Goal of the exercise.
Give back the exact lines spanning from the line with "curve.update()" to the line with "for path, value", with both of those lines included and no others.
>> Start
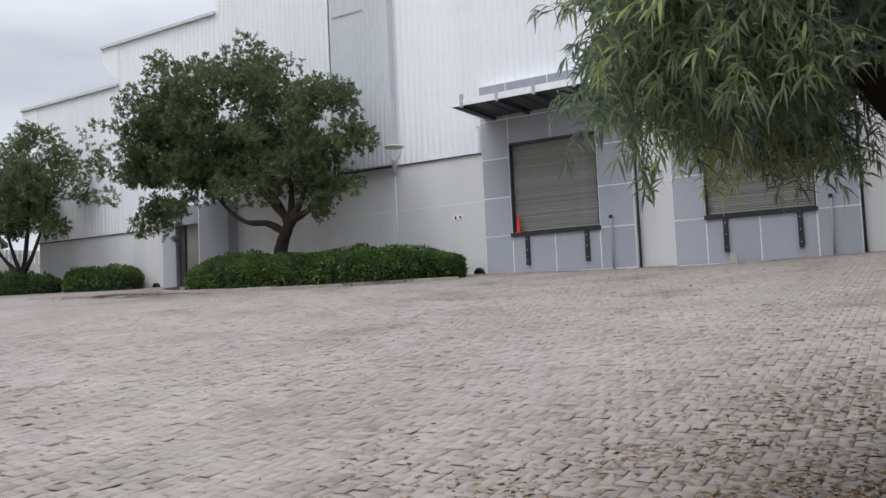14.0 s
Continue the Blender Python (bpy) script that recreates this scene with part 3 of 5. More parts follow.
def sliding_gate():
    g = thing("sliding_gate", (-5.25, 14.83, 0.37), "wide grey steel sliding gate with black mesh panels", "gate")
    part("bottom_rail", boxes((-2.78, 2.72, -0.04, 0.04, 0.0, 0.13), bevel=0.008), M_GATE, g)
    part("middle_rail", boxes((-2.78, 2.72, -0.04, 0.04, 0.81, 0.94), bevel=0.008), M_GATE, g)
    part("top_rail", boxes((-2.78, 2.72, -0.03, 0.03, 2.31, 2.41), bevel=0.006), M_STEELGREY, g)
    part("end_post", boxes((-2.86, -2.75, -0.05, 0.05, 0.0, 2.41), bevel=0.008), M_GATE, g)
    part("end_post", boxes((2.70, 2.78, -0.05, 0.05, 0.0, 2.41), bevel=0.008), M_GATE, g)
    for x in (-1.27, 0.09, 1.45):
        part("divider", boxes((x - 0.06, x + 0.06, -0.035, 0.035, 0.13, 0.81), bevel=0.006), M_GATE, g)
    for x in (-1.27, 0.1, 1.43):
        part("mullion", boxes((x - 0.03, x + 0.03, 0.0, 0.04, 0.94, 2.31)), M_BLACK, g)
    for x0, x1 in ((-2.70, -1.33), (-1.21, 0.03), (0.15, 1.39), (1.51, 2.70)):
        bm = bmesh.new()
        for k in range(15):
            z = 0.14 + k * 0.046
            box(bm, x0, x1, 0.0, 0.006, z, z + 0.02)
        for k in range(int((x1 - x0) / 0.11)):
            x = x0 + 0.05 + k * 0.11
            box(bm, x, x + 0.008, 0.006, 0.012, 0.13, 0.81)
        part("lower_mesh", bm, M_MESH, g, "black welded mesh infill")
    for x0, x1 in ((-2.54, -1.33), (-1.22, 0.05), (0.16, 1.37), (1.47, 2.70)):
        p = part("upper_frame", boxes((x0, x1, -0.05, -0.01, 2.15, 2.20), (x0, x1, -0.05, -0.01, 1.03, 1.08), (x0, x0 + 0.045, -0.05, -0.01, 1.08, 2.15), (x1 - 0.045, x1, -0.05, -0.01, 1.08, 2.15)), M_GATE, g, "pale steel panel frame")
        bm = bmesh.new()
        for k in range(23):
            z = 1.09 + k * 0.046
            box(bm, x0 + 0.045, x1 - 0.045, -0.03, -0.024, z, z + 0.019)
        for k in range(int((x1 - x0 - 0.1) / 0.11) + 1):
            x = x0 + 0.06 + k * 0.11
            box(bm, x, x + 0.008, -0.024, -0.018, 1.08, 2.15)
        part("mesh", bm, M_MESH, p, "black welded mesh")
    for x in (-1.8, 2.0):
        part("wheel", lathe(bmesh.new(), [(0.02, -0.05), (0.05, -0.04), (0.05, 0.0), (0.03, 0.01)], 12, (x, 0, 0.0)), M_STEELGREY, g)
    part("guide_track", boxes((-2.9, 2.9, -0.03, 0.03, -0.08, -0.04)), M_STEELGREY, g)
    return g


sliding_gate()
bm = bmesh.new()
for a, b in ((13.7, 14.3), (14.3, 15.0), (15.0, 24.0)):
    box(bm, -8.2, -2.2, a, b, -0.2, gz(-5.2, min(a, 14.3)) + 0.03)
tagged(part("floor_garage_entry", bm, M_SLAB), "concrete threshold slab under the gate", "floor", kind="structure")


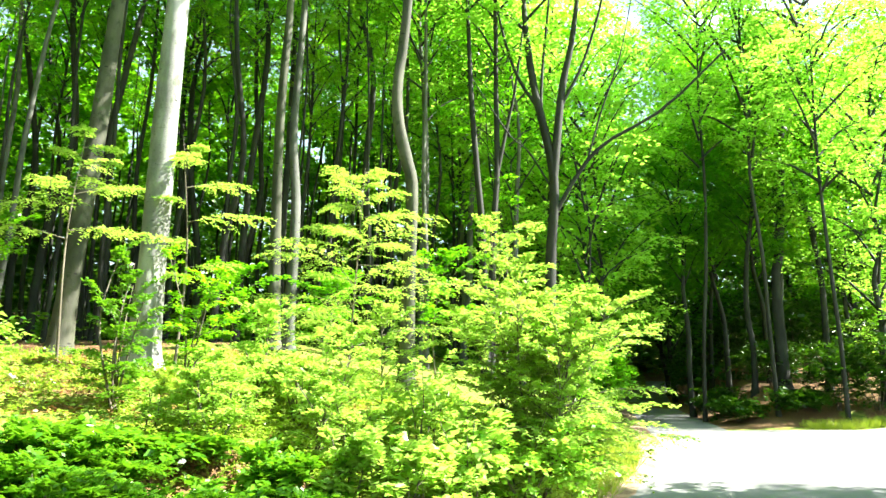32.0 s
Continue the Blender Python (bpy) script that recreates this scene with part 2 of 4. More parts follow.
def height(x, y):
    """The ground's height: level road by the eye, climbing to the right, with a bank on the forest side."""
    x, y = np.asarray(x, float), np.asarray(y, float)
    s = edge_distance(x, y)
    along = x * 0.891 - y * 0.454
    rise = 0.04 * np.clip(along - 5, 0, 75)
    bank = np.interp(s, [-60, -12, -7, 0, 0.5, 1.6, 3.4, 6, 10, 14, 22, 40, 90, 300], [1.5, 0.4, 0.0, 0, 0.06, 0.42, 0.93, 1.36, 1.88, 2.1, 2.5, 3.4, 10, 12])
    bearing = np.degrees(np.arctan2(x, y))
    rise = rise + 0.1 * np.clip(np.hypot(x, y) - 42, 0, 70) * smooth(x, 26, 36) * (s < 4)
    rise = rise + 1.4 * smooth(x, 23, 28.5) * smooth(-s, 3.0, 5.5) * (s < 0)
    rise = rise - 0.34 * np.exp(-((x + 3.75) / 0.75) ** 2 - ((y - 12.2) / 0.5) ** 2)
    rise = rise - 0.4 * np.exp(-((x - 6.7) / 0.55) ** 2 - ((y - 0.45) / 0.5) ** 2)
    rise = rise - 0.17 * np.exp(-((x - 0.8) / 1.9) ** 2 - ((y - 12.0) / 1.9) ** 2)
    rise = rise - 0.22 * np.exp(-((x - 16.2) / 2.2) ** 2 - ((y - 5.0) / 2.2) ** 2) - 0.2 * np.exp(-((x - 12.0) / 2) ** 2 - ((y - 10.6) / 2) ** 2)
    more = 1 + 0.35 * smooth(bearing, 55, 90)
    rough = 0.06 * np.sin(x * 1.7 + 1.3 * np.sin(y * 0.9)) * np.sin(y * 1.9 + 0.6) + 0.035 * np.sin(x * 4.1 + y * 2.3) * np.sin(y * 3.7 - x * 1.1)
    return rise + bank * np.where(s > 0, more, 1) + rough * smooth(s, 0.5, 3)


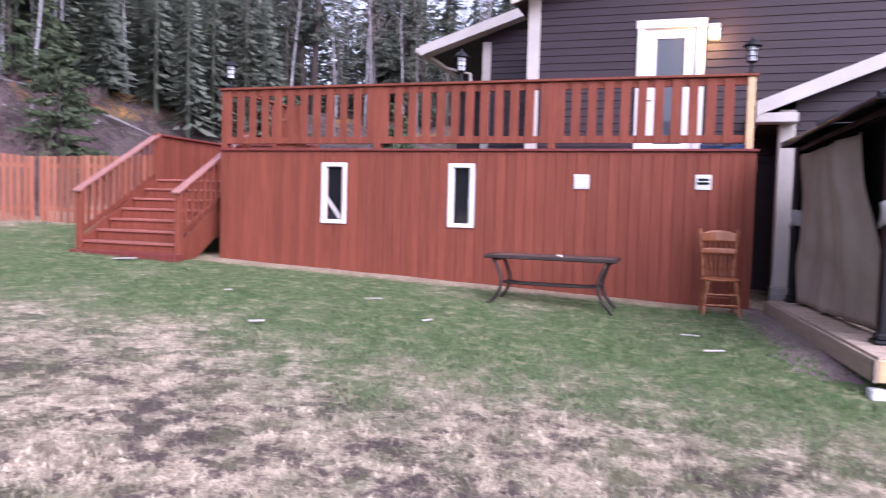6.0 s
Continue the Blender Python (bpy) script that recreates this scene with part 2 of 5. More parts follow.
def foliage(name, c1, c2, vary=0.25):
    mat, nt, bsdf = nodes_of(name)
    geo = nt.nodes.new("ShaderNodeNewGeometry")
    info = nt.nodes.new("ShaderNodeObjectInfo")
    col = blend(nt, geo.outputs["Random Per Island"], c1, c2)
    hs = node(nt, "ShaderNodeHueSaturation")
    nt.links.new(span(nt, info.outputs["Random"], 0, 1, 1 - vary, 1 + vary), hs.inputs["Value"])
    nt.links.new(col, hs.inputs["Color"])
    nt.links.new(hs.outputs[0], bsdf.inputs["Base Color"])
    bsdf.inputs["Roughness"].default_value = 0.75
    return mat


NEEDLE = foliage("spruce_needles", (0.042, 0.054, 0.038), (0.105, 0.116, 0.082))
NEEDLE_LIGHT = foliage("young_spruce_needles", (0.03, 0.048, 0.022), (0.08, 0.1, 0.045), 0.15)
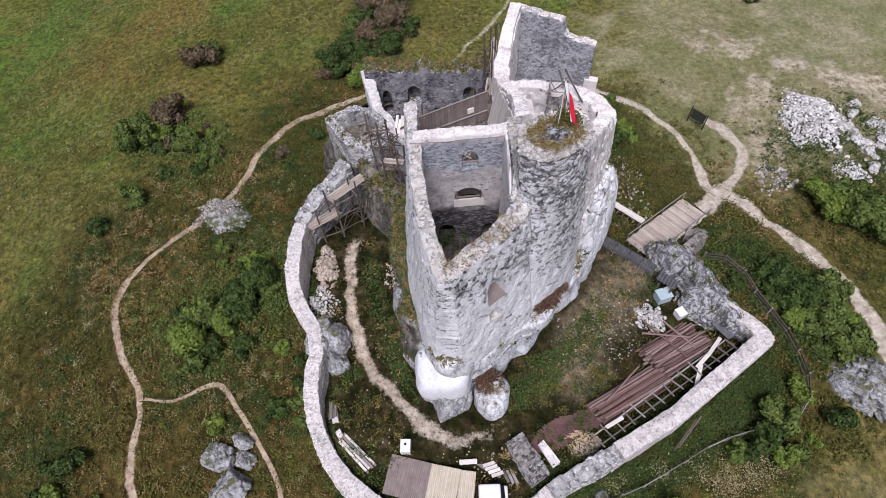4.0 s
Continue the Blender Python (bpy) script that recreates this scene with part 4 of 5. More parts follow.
# timber left in the openings, and panels added for their dark insides
part("sill_board", box((2.4, 33.0, 13.62), (2.1, 0.14, 0.75), 0, 0.01), WOOD_PALE, castle, "pale boarding across the low window")
for x0, x1, z in ((1.4, 3.4, 14.25), (2.0, 3.05, 17.75)):
    part("window_bar", beam((x0, 33.0, z), (x1, 33.0, z), 0.09), WOOD_BROWN, castle, "brown timber rail")
for x in (1.6, 3.2):
    part("window_bar", beam((x, 33.0, 13.3), (x, 33.0, 14.9), 0.08), WOOD_DARK, castle, "dark timber bar")
# added sheet: gives the opening the darkness of the room beyond
part("window_shutter", box((2.4, 33.5, 14.6), (1.8, 0.05, 0.9)), WOOD_DARK, castle, "added dark sheet standing for the unlit room behind")

# panel added behind the opening so its inside reads brown and dim
part("window_board", box((2.3, 26.4, 15.0), (2.2, 0.1, 2.8), SE), WOOD_RED, castle, "added brown panel standing for the dim window interior")

# slab added to hide the brightly lit sill under a brown tone
part("window_sill", box((3.0, 25.37, 13.96), (1.38, 1.05, 0.1), SE), WOOD_BROWN, castle, "added brown cover dimming the pale window sill")

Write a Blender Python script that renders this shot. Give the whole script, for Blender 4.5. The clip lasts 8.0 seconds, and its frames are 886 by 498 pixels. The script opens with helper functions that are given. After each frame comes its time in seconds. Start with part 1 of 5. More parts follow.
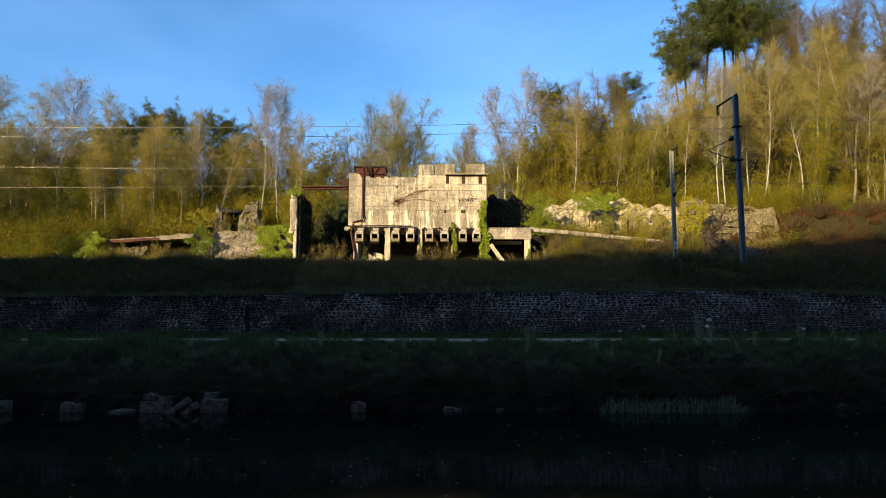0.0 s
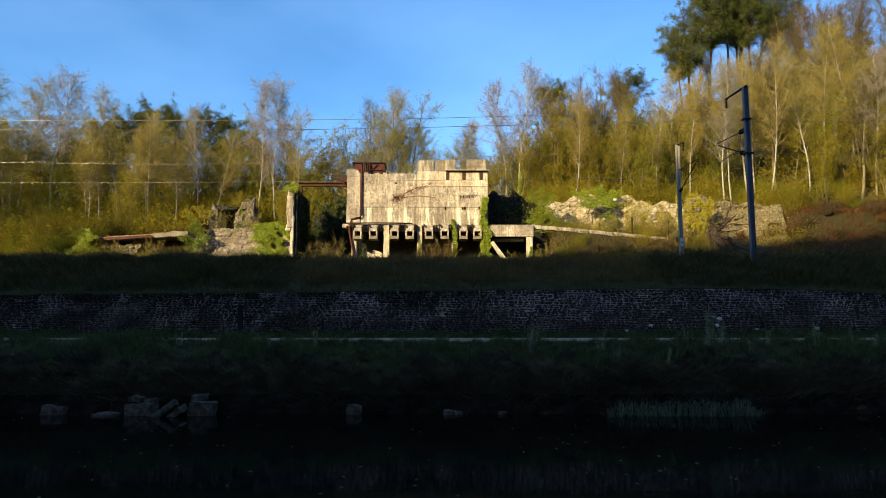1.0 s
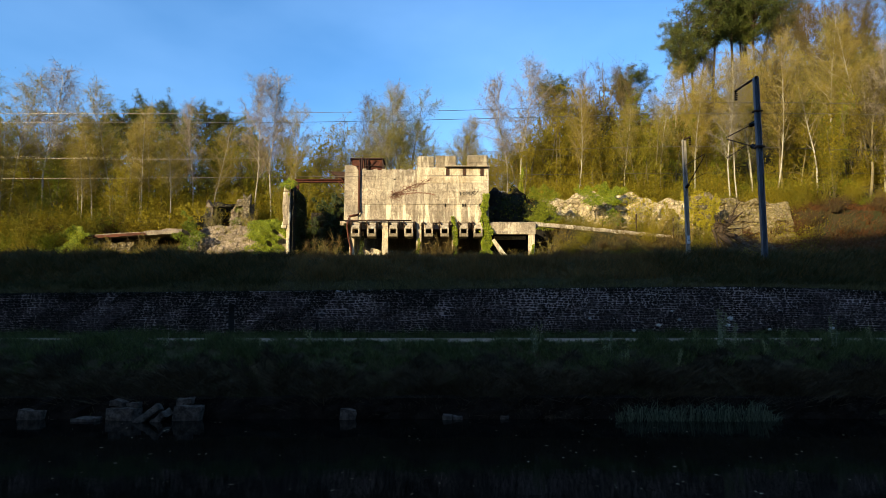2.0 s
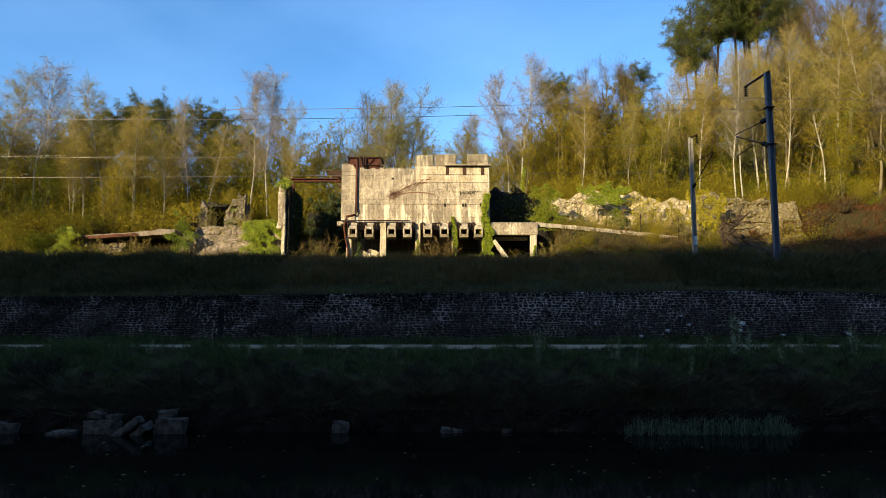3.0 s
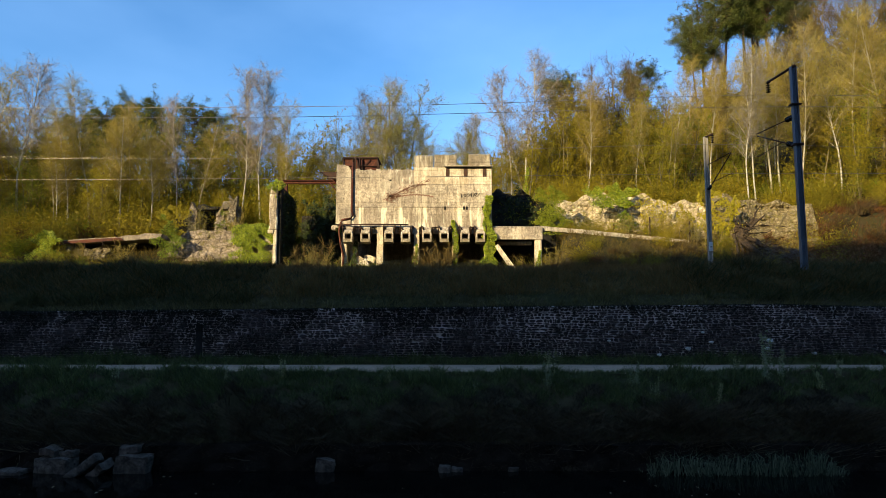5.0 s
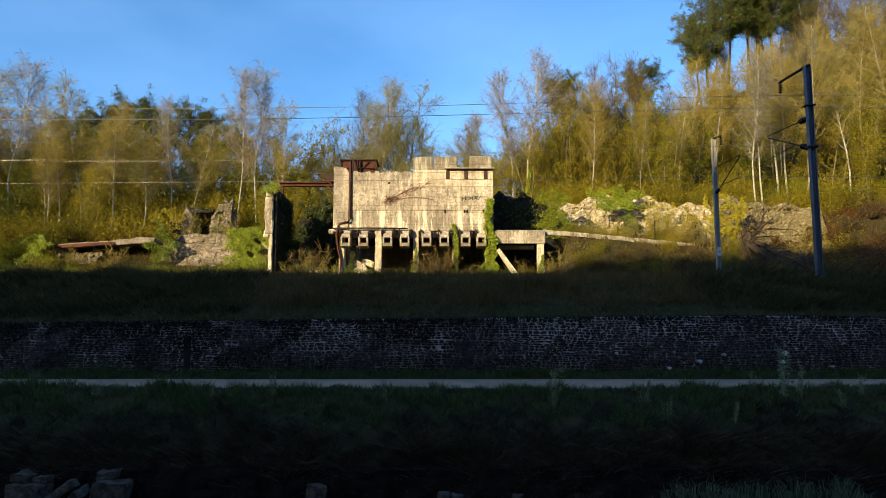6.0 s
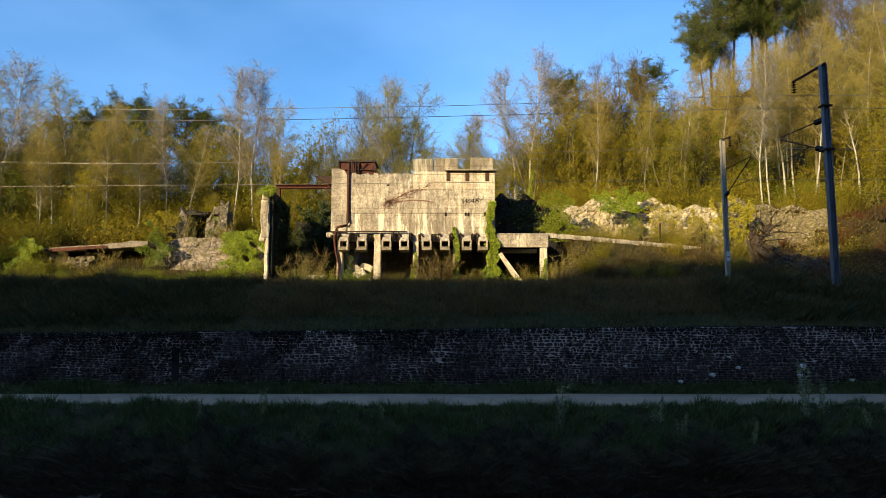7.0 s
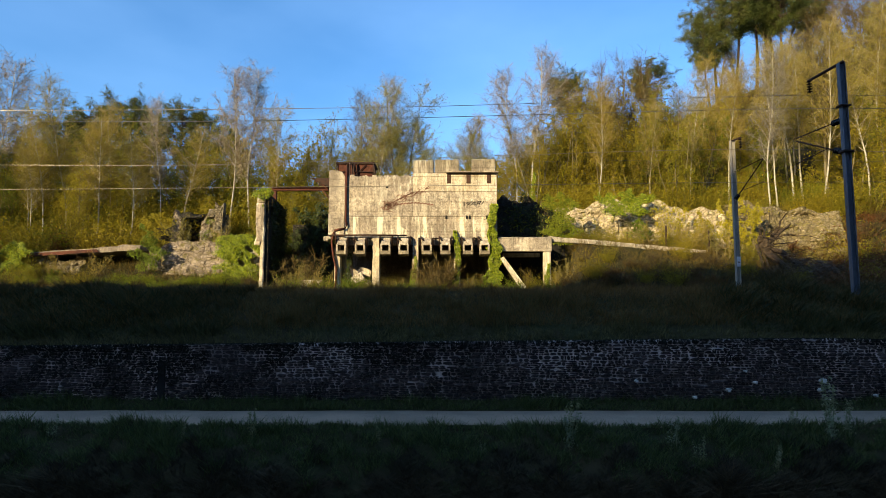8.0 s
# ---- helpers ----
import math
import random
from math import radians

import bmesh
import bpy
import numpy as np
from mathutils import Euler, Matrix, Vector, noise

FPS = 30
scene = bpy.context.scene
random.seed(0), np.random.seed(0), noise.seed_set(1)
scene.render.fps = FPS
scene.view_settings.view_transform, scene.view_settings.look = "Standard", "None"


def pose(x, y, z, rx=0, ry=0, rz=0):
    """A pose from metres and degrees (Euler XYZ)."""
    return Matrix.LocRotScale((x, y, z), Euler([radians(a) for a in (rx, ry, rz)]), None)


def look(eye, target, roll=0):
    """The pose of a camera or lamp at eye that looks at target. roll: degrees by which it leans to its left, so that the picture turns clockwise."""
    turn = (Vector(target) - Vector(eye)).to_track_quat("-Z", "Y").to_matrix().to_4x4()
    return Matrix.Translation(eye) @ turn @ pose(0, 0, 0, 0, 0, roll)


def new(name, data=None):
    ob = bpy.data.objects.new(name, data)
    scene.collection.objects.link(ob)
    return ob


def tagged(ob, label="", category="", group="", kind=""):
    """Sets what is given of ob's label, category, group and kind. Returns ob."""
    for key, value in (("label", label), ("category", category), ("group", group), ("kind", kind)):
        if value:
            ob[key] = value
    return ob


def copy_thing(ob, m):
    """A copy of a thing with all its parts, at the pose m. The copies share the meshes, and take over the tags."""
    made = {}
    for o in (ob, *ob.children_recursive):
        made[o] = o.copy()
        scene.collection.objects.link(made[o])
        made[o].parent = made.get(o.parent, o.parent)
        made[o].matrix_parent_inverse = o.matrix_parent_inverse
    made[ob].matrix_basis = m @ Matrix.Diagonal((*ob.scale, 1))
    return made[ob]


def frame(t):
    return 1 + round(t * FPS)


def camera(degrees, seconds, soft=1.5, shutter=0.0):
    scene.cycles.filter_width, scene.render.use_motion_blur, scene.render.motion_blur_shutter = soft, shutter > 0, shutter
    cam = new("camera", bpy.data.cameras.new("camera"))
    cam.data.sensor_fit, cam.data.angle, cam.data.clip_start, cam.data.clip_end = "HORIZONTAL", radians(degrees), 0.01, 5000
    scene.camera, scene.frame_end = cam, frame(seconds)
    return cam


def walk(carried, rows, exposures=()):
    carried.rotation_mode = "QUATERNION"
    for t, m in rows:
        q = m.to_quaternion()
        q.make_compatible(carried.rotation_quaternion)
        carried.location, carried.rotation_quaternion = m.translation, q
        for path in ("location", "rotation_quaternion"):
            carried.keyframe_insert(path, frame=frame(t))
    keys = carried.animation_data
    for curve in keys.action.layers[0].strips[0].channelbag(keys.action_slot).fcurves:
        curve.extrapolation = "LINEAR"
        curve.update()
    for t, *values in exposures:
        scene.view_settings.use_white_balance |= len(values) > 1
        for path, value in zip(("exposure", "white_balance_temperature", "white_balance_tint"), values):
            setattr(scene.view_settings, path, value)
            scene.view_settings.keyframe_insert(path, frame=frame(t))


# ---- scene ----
>> End
Answer to the problem.
        curve.update()
    for t, *values in exposures:
        scene.view_settings.use_white_balance |= len(values) > 1
        for path, value in zip(("exposure", "white_balance_temperature", "white_balance_tint"), values):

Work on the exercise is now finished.